--- START ---
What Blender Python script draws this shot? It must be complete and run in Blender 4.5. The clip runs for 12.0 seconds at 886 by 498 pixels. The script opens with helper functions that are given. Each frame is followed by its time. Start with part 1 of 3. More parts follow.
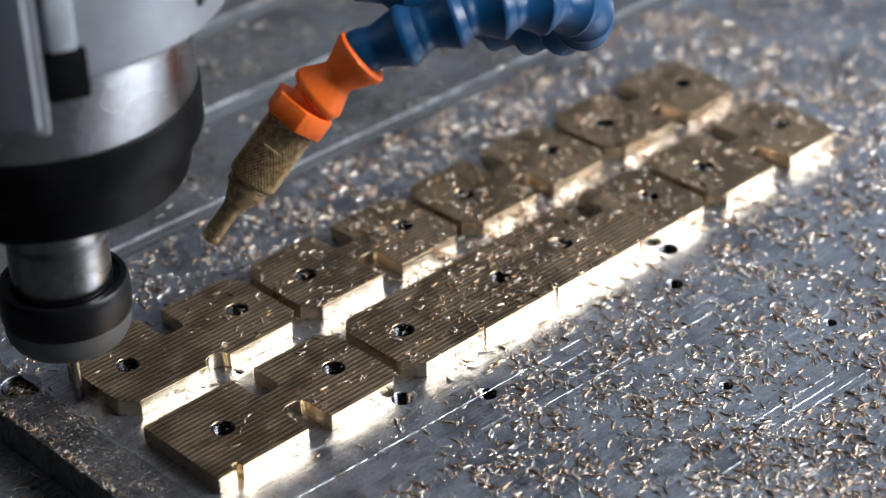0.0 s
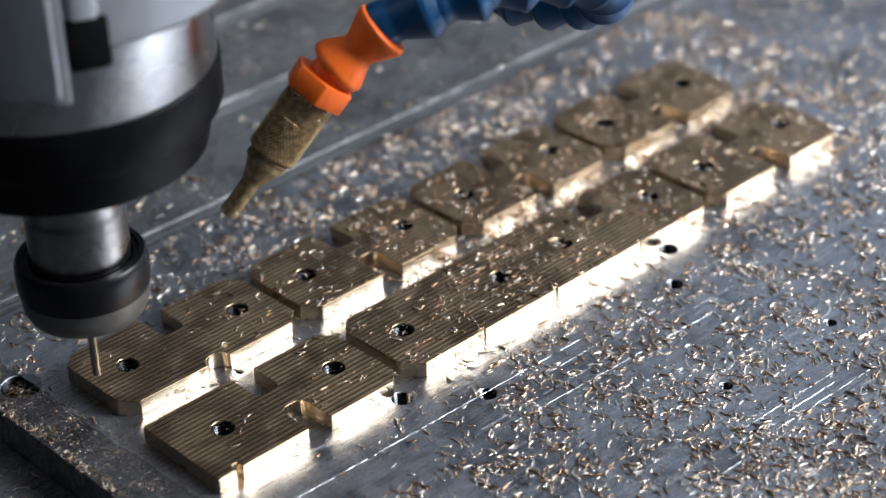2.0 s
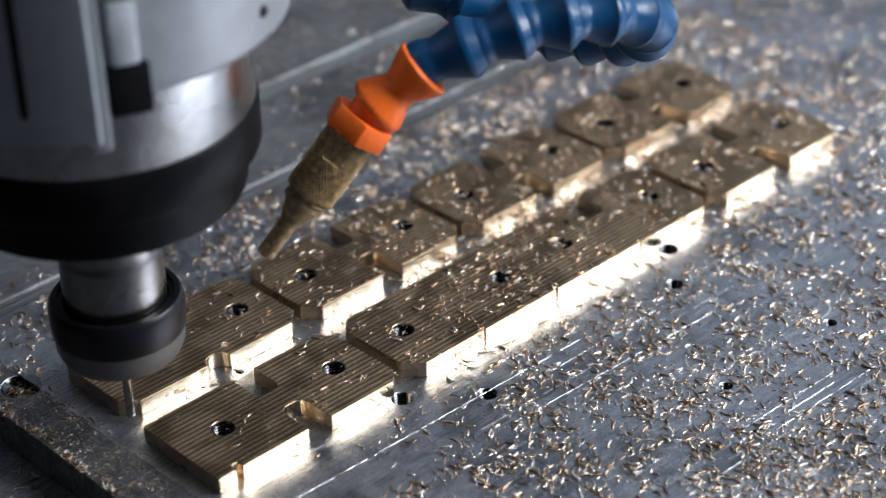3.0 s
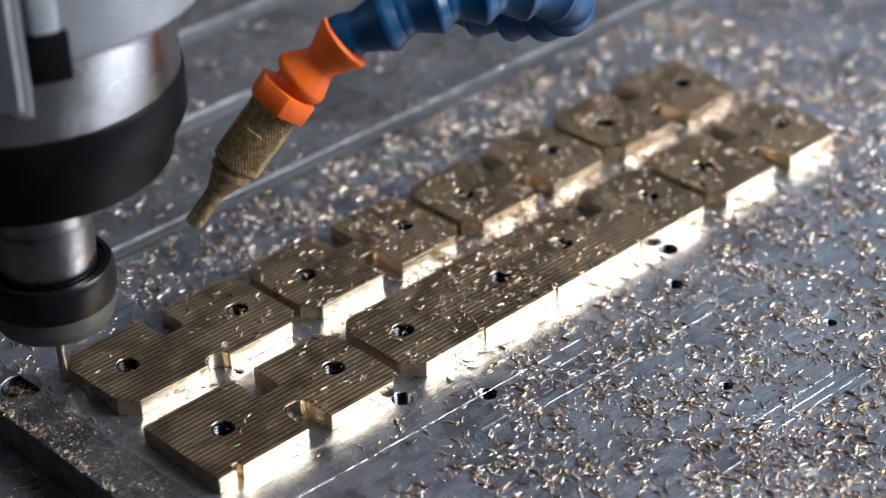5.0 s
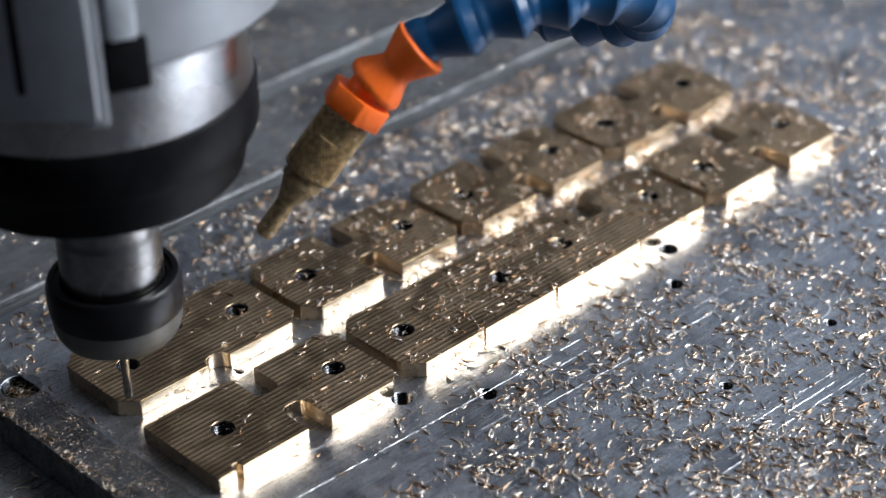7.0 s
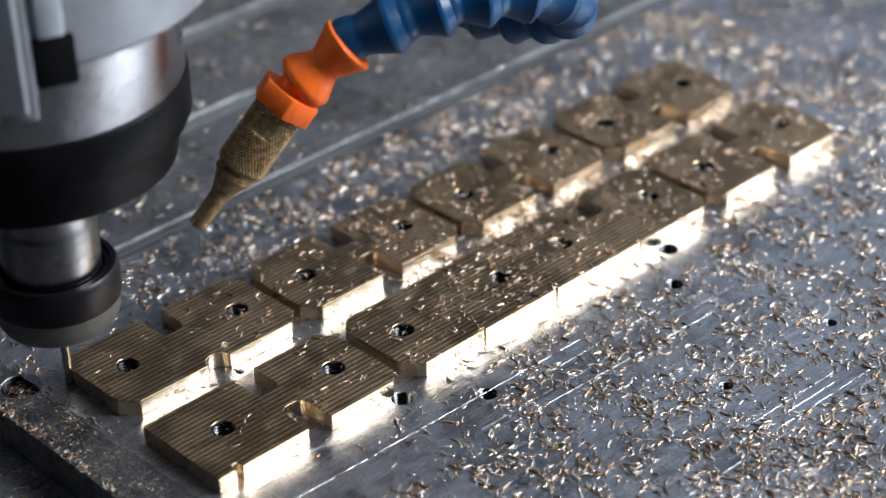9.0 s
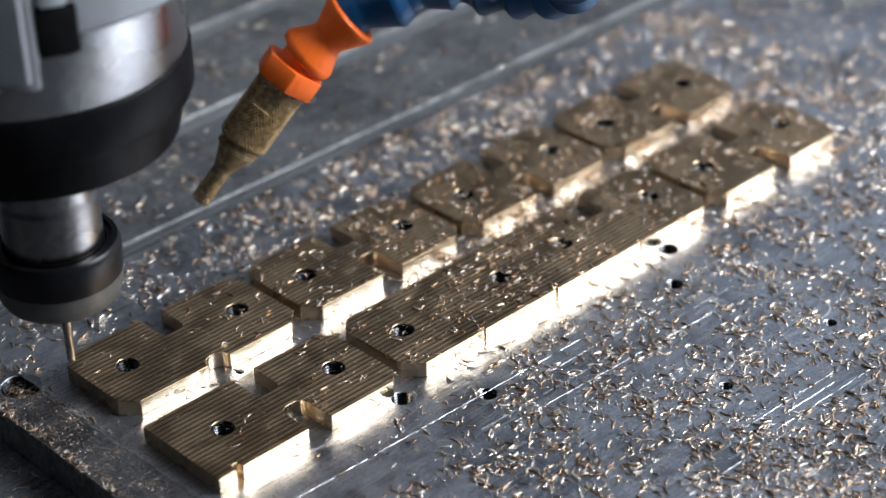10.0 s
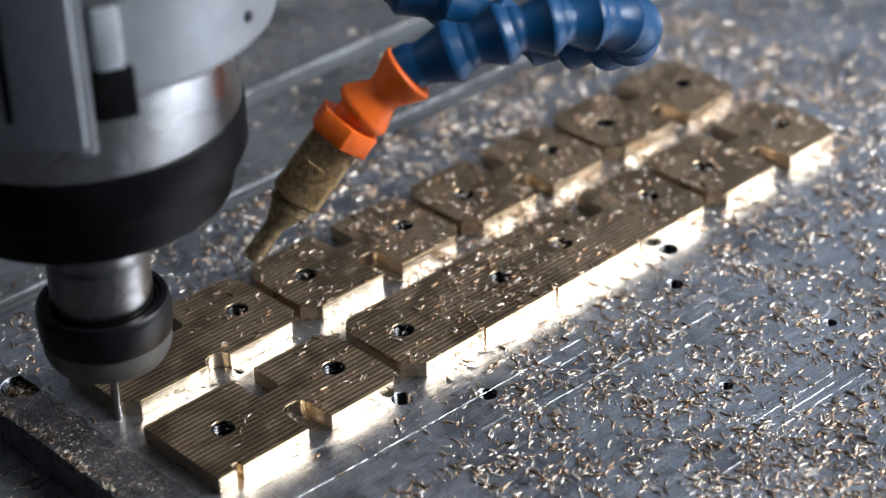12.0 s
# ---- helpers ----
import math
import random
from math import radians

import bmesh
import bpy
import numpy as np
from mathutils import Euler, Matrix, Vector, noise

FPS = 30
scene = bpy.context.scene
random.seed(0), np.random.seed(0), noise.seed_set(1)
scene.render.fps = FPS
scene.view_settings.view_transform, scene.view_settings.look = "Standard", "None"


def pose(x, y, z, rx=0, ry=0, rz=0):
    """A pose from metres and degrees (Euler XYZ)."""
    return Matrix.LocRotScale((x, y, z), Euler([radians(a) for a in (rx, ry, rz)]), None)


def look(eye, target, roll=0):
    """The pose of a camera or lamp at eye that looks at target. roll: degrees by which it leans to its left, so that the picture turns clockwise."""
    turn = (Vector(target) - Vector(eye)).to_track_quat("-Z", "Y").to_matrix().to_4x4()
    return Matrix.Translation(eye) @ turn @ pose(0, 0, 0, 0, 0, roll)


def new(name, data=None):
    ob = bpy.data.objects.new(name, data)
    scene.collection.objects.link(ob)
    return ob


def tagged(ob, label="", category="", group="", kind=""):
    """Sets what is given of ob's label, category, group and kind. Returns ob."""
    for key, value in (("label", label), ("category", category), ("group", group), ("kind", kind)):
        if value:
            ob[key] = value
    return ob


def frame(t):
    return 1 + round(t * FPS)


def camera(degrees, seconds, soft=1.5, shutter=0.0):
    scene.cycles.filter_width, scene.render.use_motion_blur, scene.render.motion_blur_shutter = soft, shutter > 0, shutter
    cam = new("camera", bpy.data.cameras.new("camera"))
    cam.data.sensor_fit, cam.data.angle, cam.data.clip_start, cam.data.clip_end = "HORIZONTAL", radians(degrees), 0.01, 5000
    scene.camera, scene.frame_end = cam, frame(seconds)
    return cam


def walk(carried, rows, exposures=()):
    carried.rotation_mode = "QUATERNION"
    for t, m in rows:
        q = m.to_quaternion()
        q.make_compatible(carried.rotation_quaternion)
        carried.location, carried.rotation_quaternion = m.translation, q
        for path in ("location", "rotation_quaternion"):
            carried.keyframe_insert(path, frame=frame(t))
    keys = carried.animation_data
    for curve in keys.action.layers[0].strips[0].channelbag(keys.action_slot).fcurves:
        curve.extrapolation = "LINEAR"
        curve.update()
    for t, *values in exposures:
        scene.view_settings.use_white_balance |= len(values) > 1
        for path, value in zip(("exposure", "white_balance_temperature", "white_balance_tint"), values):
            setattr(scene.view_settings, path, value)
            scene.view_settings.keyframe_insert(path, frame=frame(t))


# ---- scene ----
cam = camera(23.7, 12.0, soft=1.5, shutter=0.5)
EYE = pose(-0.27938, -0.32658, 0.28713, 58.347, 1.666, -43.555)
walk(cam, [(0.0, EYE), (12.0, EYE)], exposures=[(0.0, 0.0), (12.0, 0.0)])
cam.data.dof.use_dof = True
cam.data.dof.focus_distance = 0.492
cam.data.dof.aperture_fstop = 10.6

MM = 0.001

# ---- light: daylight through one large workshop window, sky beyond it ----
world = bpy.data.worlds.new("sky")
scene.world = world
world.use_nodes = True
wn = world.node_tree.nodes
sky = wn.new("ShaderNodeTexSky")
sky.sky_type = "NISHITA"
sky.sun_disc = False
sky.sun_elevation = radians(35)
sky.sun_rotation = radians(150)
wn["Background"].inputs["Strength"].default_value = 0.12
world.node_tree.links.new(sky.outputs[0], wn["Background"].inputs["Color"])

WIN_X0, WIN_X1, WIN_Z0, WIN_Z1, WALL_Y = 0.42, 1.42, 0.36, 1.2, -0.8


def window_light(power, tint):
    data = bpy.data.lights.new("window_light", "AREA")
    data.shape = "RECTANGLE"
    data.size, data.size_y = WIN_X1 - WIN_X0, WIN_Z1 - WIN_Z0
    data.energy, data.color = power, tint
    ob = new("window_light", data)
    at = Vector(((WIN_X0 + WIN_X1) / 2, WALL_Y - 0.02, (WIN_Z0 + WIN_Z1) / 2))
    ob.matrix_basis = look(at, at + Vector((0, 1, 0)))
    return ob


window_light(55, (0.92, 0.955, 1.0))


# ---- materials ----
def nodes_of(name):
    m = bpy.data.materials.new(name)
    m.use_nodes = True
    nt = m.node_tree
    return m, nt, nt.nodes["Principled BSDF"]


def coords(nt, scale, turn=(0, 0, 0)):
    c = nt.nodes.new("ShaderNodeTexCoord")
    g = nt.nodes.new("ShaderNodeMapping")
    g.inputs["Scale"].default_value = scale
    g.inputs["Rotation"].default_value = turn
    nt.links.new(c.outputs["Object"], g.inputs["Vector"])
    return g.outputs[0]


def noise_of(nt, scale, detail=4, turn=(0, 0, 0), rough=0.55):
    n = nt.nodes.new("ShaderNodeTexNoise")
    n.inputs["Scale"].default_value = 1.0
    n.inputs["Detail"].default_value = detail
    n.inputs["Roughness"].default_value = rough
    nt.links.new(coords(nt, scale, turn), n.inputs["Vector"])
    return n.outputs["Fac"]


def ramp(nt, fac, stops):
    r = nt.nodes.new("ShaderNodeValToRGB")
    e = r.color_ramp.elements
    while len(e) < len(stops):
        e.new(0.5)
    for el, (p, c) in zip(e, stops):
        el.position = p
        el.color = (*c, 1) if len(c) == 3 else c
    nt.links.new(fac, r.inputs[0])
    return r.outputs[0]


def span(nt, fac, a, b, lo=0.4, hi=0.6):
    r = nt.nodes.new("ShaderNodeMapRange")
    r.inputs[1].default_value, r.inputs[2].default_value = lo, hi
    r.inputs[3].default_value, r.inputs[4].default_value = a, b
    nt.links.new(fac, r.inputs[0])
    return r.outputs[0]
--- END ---
Pick out all lines containing the string "degrees".

    """A pose from metres and degrees (Euler XYZ)."""
    """The pose of a camera or lamp at eye that looks at target. roll: degrees by which it leans to its left, so that the picture turns clockwise."""
def camera(degrees, seconds, soft=1.5, shutter=0.0):
    cam.data.sensor_fit, cam.data.angle, cam.data.clip_start, cam.data.clip_end = "HORIZONTAL", radians(degrees), 0.01, 5000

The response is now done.